The story of Fallout: Caldera guides the player into its world, discovering a series of different factions with varying ideals & conflicts with others, albeit generally being introduced as paired groups.
These include the grungy and patch-job’d Outskirts, continuingly pushing-and-pulling with the large, pristine, and repressive Stepford Domesticon, whose citizens live in a perfect simulacrum of pre-war americana at cost of their sanity & deepening guilt while their Outskirts neighbors grow increasingly disruptive to their illusionary way of life.
Out in the campgrounds, a group of ghoulified tourists and their descendants now known as Caldera Runners chafe against the rules and regulations still-enforced by the Caldera’s Ranger Corps, having ample reason to utilize what many in the Ranger Corps think should be pristine wilderness and virgin pools.
Then there is the Ranger’s sister group, the Firemen, who have grown their own new brand of social structure thanks to the Caldera-strain Super Mutants withins constant fight against both the natural wildfires of the Caldera, and the arsonist tendencies of the flame-worshiping raider group known as the Char - who speak of great calamity, past sins, and strange visions from their psyker oracles and triad of ‘Sears’.
Meanwhile a group known as the Bison Riders has had the differences amongst their two subfactions come to nearly a head, with the Bison Ranchers summer lives differing so much from the Bison Nomads winter movings that both groups can barely recognize the other as the same. Though the player cannot change their minds on the subject, they might be able to influence their hearts.

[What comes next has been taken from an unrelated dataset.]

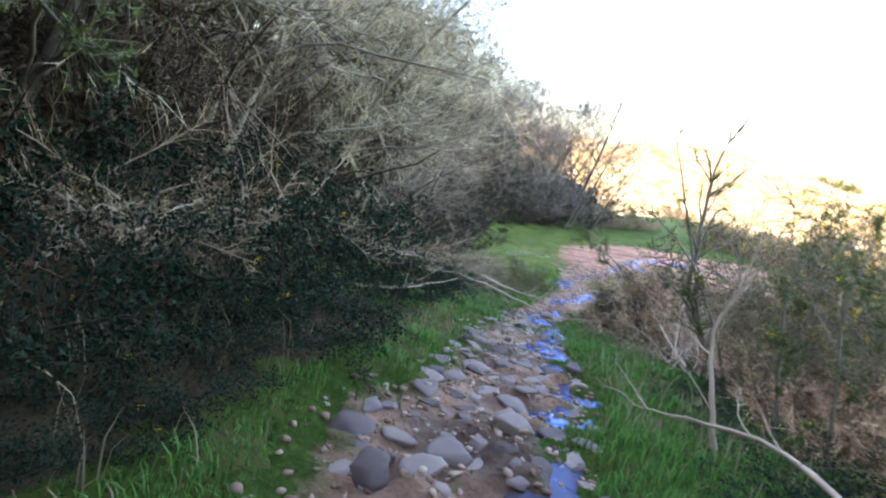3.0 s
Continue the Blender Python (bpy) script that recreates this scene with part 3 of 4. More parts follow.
def planted(first, spots, group):
    """Stand the first on the first spot and copies on the rest: (x, y, turn, size, tall)."""
    tagged(first, group=group)
    base = spots[0]
    for x, y, turn, size, tall in spots[1:]:
        z = float(height(np.array([x]), np.array([y]))[0])
        ob = copy_thing(first, pose(x, y, z, 0, 0, turn))
        ob.scale = (size, size, size * tall)
    set_down(first, base[0], base[1], base[2], base[3], tall=base[4])


dark_gorse = gorse("gorse_bush", 11, 1.5, 4.7, "tall dense gorse bush, dark green over brown dead twigs", stems=24, side=20, twigs=7, spine=5, long_spine=1.0, green=0.55, dry_m=DARK_DRY, sprays=900, stem=0.65, blooms=80, low=0.03, lean_to=(-0.12, 0), even=0.8)
planted(dark_gorse, [(2.9, 2.2, 0, 1.05, 1.05), (2.65, 4.1, 30, 1.05, 1.1), (2.35, 6.0, -25, 1.0, 1.15), (1.85, 7.9, 15, 0.9, 1.15), (4.2, 3.2, 80, 1.25, 1.1), (4.0, 5.4, 200, 1.25, 1.15),
                     (3.3, 7.4, -40, 1.15, 1.15), (1.6, 9.4, 10, 0.6, 0.85), (5.4, 7.5, 120, 1.3, 1.1), (2.6, 10.2, 260, 0.9, 1.0), (4.0, 9.6, 30, 1.2, 1.1), (3.2, 8.9, 200, 1.1, 1.25), (5.6, 9.9, 310, 1.3, 1.2), (6.4, 6.0, 75, 1.35, 1.15), (5.0, 11.4, 160, 1.1, 1.1)], "gorse beside the path")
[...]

All the while, two groups connected-yet-disconnected from the rest of the Caldera are about to be forced to find where they stand, with the strange neolithic Mammoth Men reinventing the wheel when it comes to culture, and the Golden Eagles scouting out if they are fit to be part of everyone's life again properly or not.
Fallout: Caldera has four main endings, one for each reaction to the end event sequence, with variations regarding the choices made involving each of the ten distinct political factions, along with separate ending slides for Recruited Companions.
REGENTs Crown is a post-game Add-On similar in concept to Fallout 3’s ‘Broken Steel’, split between a winterized post-ending Caldera and the REGENT Headquarters facility, which is designed as a Survival-Exploration-Horror Add-on with puzzle elements.
Broken prototypes & creeping-flesh mutations roam the halls as you descend into the depths of the still-sealed ruins in an attempt to either reactivate or destroy the almost-eldritch AI construct below, guided by a production master-prototype ‘E.V.E.’ Securiunit named Earth.
Grand Teton is a (canonically post-game spring of 2257) anytime playable Add-on intended for high-level characters still in development, featuring new enemies, in-depth environmental hazards, and ambush gameplay.